Print exactly the lines from the first one down to the line containing "timber post, cracked", both ends included, with no pictures and nothing else.

### Available data
+++

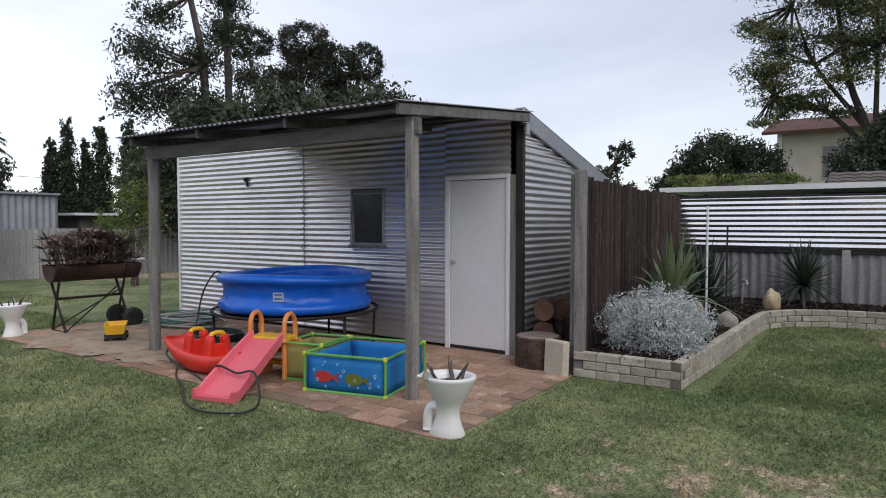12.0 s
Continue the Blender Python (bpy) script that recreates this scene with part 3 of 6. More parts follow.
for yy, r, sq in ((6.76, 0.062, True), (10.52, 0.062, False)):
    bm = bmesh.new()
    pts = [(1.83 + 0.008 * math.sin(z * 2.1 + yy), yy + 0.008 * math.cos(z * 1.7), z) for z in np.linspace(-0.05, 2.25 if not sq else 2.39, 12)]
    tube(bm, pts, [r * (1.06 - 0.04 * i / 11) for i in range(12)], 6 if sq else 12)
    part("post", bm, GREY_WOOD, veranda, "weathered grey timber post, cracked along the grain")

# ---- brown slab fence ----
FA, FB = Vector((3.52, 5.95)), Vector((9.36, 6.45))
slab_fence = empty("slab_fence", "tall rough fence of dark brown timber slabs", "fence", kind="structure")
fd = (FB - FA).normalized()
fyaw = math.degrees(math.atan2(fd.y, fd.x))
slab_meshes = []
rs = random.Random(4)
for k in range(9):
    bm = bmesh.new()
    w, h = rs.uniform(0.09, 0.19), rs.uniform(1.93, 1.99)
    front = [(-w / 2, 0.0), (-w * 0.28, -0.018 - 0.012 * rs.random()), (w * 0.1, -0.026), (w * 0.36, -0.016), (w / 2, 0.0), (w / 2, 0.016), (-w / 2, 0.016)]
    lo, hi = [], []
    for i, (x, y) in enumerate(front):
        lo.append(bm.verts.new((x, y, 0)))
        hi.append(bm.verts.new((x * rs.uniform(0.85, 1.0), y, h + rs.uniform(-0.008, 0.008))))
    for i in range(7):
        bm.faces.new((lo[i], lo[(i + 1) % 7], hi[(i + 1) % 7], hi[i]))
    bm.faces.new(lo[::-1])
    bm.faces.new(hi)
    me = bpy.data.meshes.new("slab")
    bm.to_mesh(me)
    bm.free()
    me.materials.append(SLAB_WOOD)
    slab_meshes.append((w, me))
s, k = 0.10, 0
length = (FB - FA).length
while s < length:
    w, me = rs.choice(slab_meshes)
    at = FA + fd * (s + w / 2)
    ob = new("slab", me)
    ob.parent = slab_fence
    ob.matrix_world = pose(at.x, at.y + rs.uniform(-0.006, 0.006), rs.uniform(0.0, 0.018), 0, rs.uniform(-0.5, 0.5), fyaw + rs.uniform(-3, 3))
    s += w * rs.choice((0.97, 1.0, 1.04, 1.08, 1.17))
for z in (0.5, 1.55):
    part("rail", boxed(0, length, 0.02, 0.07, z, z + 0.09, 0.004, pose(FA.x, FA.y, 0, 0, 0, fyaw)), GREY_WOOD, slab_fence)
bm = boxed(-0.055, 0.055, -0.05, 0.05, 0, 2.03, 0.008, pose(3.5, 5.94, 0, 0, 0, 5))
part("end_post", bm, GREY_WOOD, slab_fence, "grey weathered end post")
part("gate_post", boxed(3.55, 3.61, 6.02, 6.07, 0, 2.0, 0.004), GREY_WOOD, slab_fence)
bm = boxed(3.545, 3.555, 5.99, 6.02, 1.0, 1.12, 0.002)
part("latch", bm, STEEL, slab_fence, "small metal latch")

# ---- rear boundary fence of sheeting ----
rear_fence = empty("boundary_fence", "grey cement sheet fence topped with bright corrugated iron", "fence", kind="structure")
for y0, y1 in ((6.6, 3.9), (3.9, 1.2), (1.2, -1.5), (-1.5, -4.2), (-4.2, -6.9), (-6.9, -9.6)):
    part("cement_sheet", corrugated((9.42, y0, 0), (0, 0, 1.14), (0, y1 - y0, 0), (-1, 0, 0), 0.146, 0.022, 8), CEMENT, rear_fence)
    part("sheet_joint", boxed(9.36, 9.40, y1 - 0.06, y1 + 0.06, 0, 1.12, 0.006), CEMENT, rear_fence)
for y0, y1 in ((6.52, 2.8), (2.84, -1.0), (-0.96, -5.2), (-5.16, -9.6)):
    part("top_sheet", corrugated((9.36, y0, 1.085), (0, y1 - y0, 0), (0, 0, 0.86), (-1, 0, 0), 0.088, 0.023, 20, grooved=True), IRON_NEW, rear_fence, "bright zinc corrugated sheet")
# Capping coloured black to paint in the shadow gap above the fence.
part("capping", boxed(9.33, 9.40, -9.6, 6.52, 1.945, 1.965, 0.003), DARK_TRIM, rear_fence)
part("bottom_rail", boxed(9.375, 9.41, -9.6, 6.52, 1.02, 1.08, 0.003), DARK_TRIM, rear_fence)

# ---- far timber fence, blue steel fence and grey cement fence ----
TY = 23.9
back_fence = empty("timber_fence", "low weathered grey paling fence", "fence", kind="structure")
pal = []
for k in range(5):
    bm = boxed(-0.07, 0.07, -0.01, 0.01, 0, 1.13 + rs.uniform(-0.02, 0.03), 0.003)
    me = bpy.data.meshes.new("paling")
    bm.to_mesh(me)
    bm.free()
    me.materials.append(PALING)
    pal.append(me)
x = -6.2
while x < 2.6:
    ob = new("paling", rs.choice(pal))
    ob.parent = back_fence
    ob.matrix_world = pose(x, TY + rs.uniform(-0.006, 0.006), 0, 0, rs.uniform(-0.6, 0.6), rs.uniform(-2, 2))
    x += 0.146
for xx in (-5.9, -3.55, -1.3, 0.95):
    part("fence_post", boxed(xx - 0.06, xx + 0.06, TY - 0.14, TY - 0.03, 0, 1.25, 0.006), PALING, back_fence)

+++

### Response below
12.0 s
Continue the Blender Python (bpy) script that recreates this scene with part 3 of 6. More parts follow.
for yy, r, sq in ((6.76, 0.062, True), (10.52, 0.062, False)):
    bm = bmesh.new()
    pts = [(1.83 + 0.008 * math.sin(z * 2.1 + yy), yy + 0.008 * math.cos(z * 1.7), z) for z in np.linspace(-0.05, 2.25 if not sq else 2.39, 12)]
    tube(bm, pts, [r * (1.06 - 0.04 * i / 11) for i in range(12)], 6 if sq else 12)
    part("post", bm, GREY_WOOD, veranda, "weathered grey timber post, cracked along the grain")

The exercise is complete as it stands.